**SET TASK**
Quote every line below exactly and skip any picture.

**DATASET CONTENT**
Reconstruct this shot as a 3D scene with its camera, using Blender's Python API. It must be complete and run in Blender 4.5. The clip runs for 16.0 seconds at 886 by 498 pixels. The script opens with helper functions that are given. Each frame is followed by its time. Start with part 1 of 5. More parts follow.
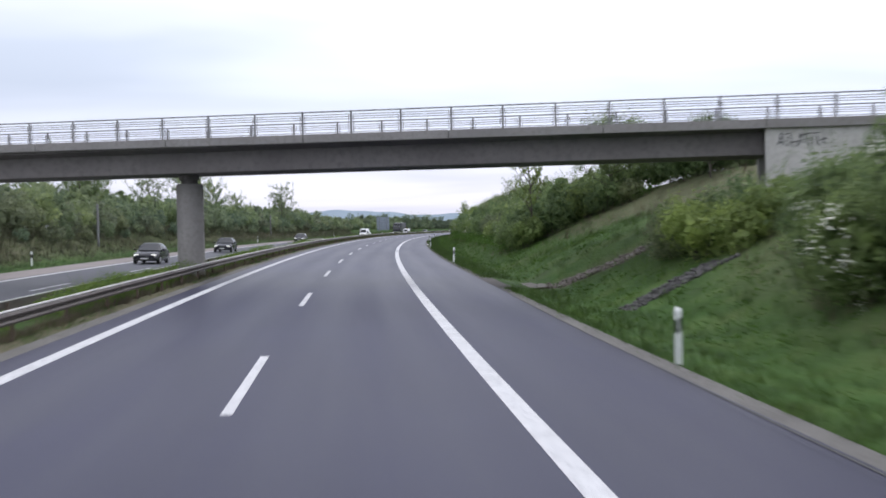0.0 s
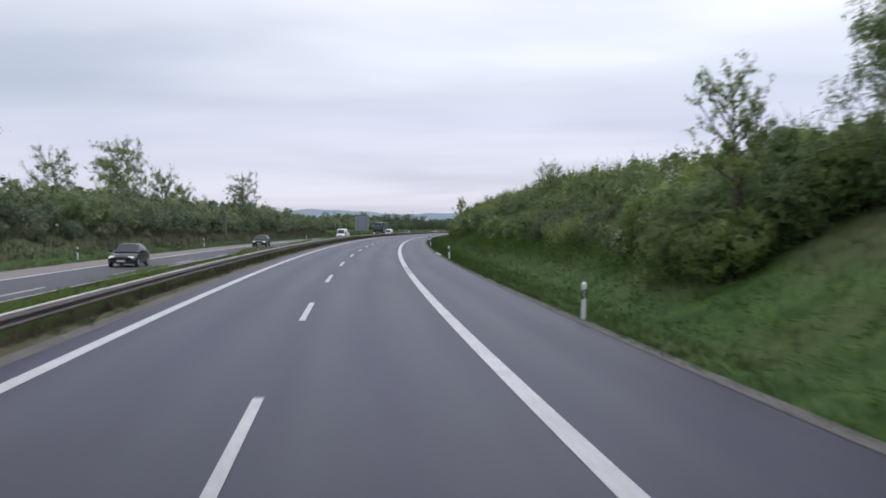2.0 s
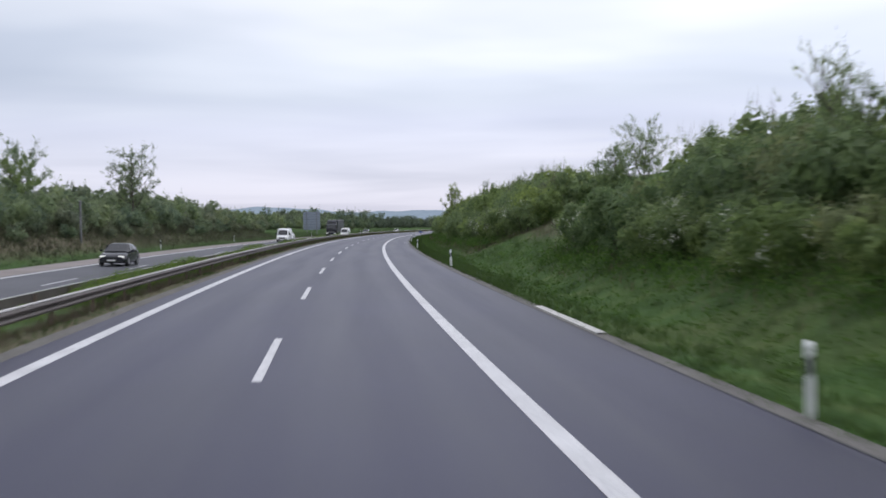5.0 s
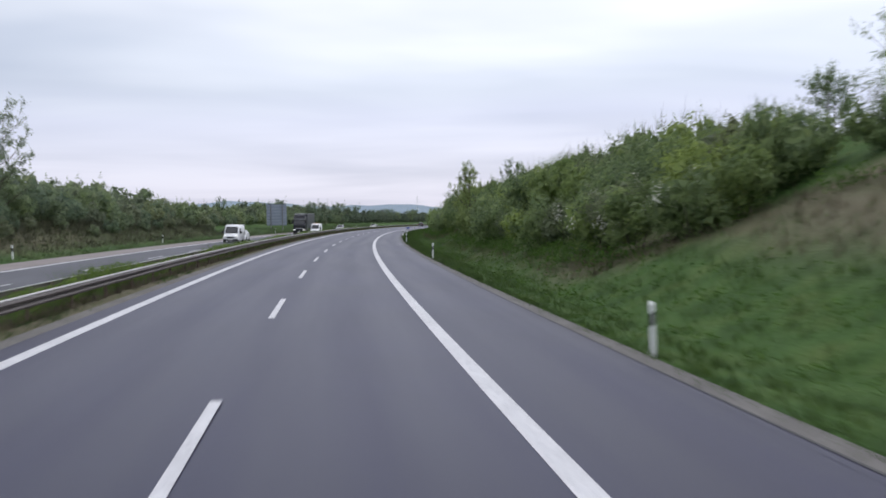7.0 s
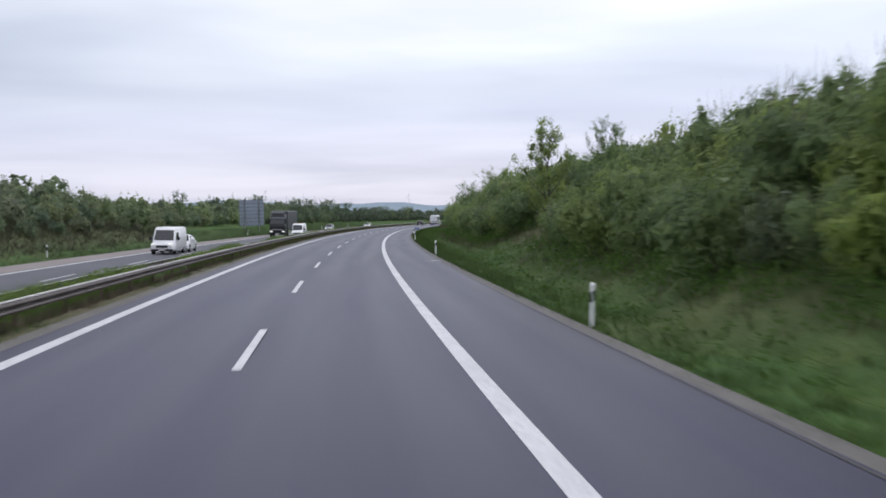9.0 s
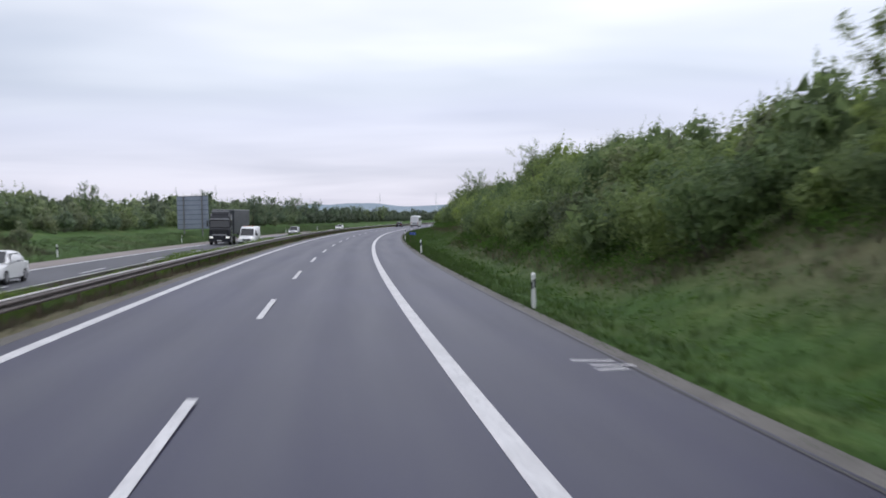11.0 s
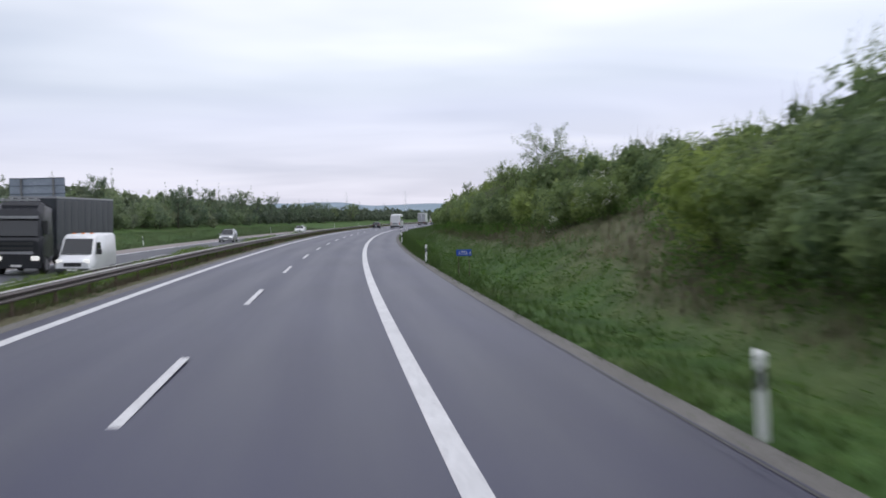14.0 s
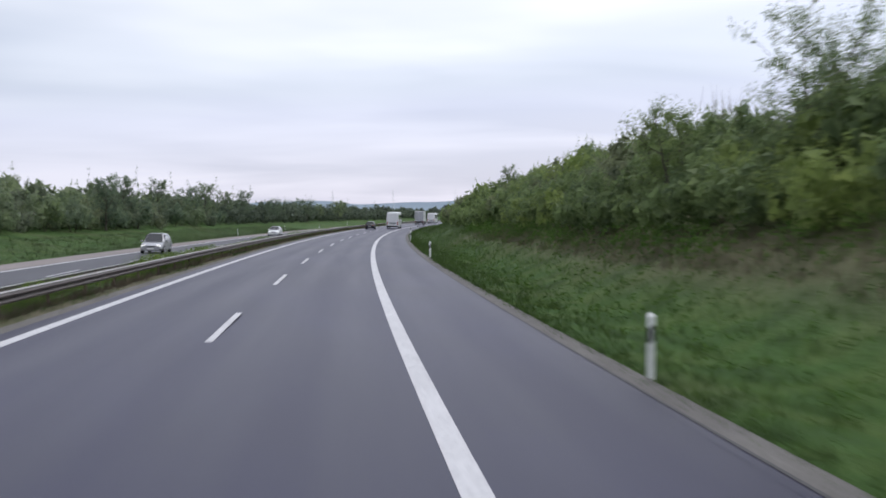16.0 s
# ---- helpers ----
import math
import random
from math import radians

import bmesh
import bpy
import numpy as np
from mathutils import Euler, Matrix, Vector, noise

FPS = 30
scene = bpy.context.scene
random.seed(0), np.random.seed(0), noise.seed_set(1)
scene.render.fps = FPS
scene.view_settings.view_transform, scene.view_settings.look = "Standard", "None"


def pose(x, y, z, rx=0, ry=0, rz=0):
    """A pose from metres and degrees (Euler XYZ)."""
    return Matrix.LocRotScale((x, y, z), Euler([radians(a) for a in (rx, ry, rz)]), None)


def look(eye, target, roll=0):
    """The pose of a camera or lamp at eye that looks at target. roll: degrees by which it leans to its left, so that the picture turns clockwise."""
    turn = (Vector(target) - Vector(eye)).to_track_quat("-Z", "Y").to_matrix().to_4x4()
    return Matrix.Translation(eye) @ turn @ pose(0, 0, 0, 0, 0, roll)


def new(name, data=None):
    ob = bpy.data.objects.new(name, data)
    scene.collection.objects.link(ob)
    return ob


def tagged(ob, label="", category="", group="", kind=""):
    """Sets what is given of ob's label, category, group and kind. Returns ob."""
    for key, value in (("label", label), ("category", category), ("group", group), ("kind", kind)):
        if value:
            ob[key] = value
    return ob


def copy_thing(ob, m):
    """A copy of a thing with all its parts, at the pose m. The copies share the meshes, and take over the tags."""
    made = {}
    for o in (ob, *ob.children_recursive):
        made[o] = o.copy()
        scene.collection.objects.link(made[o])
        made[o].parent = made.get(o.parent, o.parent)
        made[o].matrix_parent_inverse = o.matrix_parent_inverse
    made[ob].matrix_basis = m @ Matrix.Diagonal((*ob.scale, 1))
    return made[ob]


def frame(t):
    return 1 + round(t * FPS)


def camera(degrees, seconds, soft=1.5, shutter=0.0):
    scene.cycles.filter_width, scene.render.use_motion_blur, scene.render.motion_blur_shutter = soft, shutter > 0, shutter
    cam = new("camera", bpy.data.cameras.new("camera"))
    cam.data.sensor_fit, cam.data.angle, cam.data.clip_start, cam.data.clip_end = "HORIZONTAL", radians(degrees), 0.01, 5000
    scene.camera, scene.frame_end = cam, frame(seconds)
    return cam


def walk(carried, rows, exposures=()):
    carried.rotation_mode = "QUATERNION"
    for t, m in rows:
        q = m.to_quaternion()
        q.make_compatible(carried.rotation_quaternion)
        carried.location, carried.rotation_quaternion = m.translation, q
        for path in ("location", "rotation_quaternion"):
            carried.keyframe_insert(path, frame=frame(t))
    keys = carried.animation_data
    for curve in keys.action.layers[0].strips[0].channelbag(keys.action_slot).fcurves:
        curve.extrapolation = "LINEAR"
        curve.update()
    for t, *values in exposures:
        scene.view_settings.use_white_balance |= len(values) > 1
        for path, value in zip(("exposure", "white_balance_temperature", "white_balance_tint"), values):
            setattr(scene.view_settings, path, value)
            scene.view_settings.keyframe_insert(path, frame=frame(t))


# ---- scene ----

**RESULT**
Reconstruct this shot as a 3D scene with its camera, using Blender's Python API. It must be complete and run in Blender 4.5. The clip runs for 16.0 seconds at 886 by 498 pixels. The script opens with helper functions that are given. Each frame is followed by its time. Start with part 1 of 5. More parts follow.
0.0 s
2.0 s
5.0 s
7.0 s
9.0 s
11.0 s
14.0 s
16.0 s
# ---- helpers ----
import math
import random
from math import radians

import bmesh
import bpy
import numpy as np
from mathutils import Euler, Matrix, Vector, noise

FPS = 30
scene = bpy.context.scene
random.seed(0), np.random.seed(0), noise.seed_set(1)
scene.render.fps = FPS
scene.view_settings.view_transform, scene.view_settings.look = "Standard", "None"


def pose(x, y, z, rx=0, ry=0, rz=0):
    """A pose from metres and degrees (Euler XYZ)."""
    return Matrix.LocRotScale((x, y, z), Euler([radians(a) for a in (rx, ry, rz)]), None)


def look(eye, target, roll=0):
    """The pose of a camera or lamp at eye that looks at target. roll: degrees by which it leans to its left, so that the picture turns clockwise."""
    turn = (Vector(target) - Vector(eye)).to_track_quat("-Z", "Y").to_matrix().to_4x4()
    return Matrix.Translation(eye) @ turn @ pose(0, 0, 0, 0, 0, roll)


def new(name, data=None):
    ob = bpy.data.objects.new(name, data)
    scene.collection.objects.link(ob)
    return ob


def tagged(ob, label="", category="", group="", kind=""):
    """Sets what is given of ob's label, category, group and kind. Returns ob."""
    for key, value in (("label", label), ("category", category), ("group", group), ("kind", kind)):
        if value:
            ob[key] = value
    return ob


def copy_thing(ob, m):
    """A copy of a thing with all its parts, at the pose m. The copies share the meshes, and take over the tags."""
    made = {}
    for o in (ob, *ob.children_recursive):
        made[o] = o.copy()
        scene.collection.objects.link(made[o])
        made[o].parent = made.get(o.parent, o.parent)
        made[o].matrix_parent_inverse = o.matrix_parent_inverse
    made[ob].matrix_basis = m @ Matrix.Diagonal((*ob.scale, 1))
    return made[ob]


def frame(t):
    return 1 + round(t * FPS)


def camera(degrees, seconds, soft=1.5, shutter=0.0):
    scene.cycles.filter_width, scene.render.use_motion_blur, scene.render.motion_blur_shutter = soft, shutter > 0, shutter
    cam = new("camera", bpy.data.cameras.new("camera"))
    cam.data.sensor_fit, cam.data.angle, cam.data.clip_start, cam.data.clip_end = "HORIZONTAL", radians(degrees), 0.01, 5000
    scene.camera, scene.frame_end = cam, frame(seconds)
    return cam


def walk(carried, rows, exposures=()):
    carried.rotation_mode = "QUATERNION"
    for t, m in rows:
        q = m.to_quaternion()
        q.make_compatible(carried.rotation_quaternion)
        carried.location, carried.rotation_quaternion = m.translation, q
        for path in ("location", "rotation_quaternion"):
            carried.keyframe_insert(path, frame=frame(t))
    keys = carried.animation_data
    for curve in keys.action.layers[0].strips[0].channelbag(keys.action_slot).fcurves:
        curve.extrapolation = "LINEAR"
        curve.update()
    for t, *values in exposures:
        scene.view_settings.use_white_balance |= len(values) > 1
        for path, value in zip(("exposure", "white_balance_temperature", "white_balance_tint"), values):
            setattr(scene.view_settings, path, value)
            scene.view_settings.keyframe_insert(path, frame=frame(t))


# ---- scene ----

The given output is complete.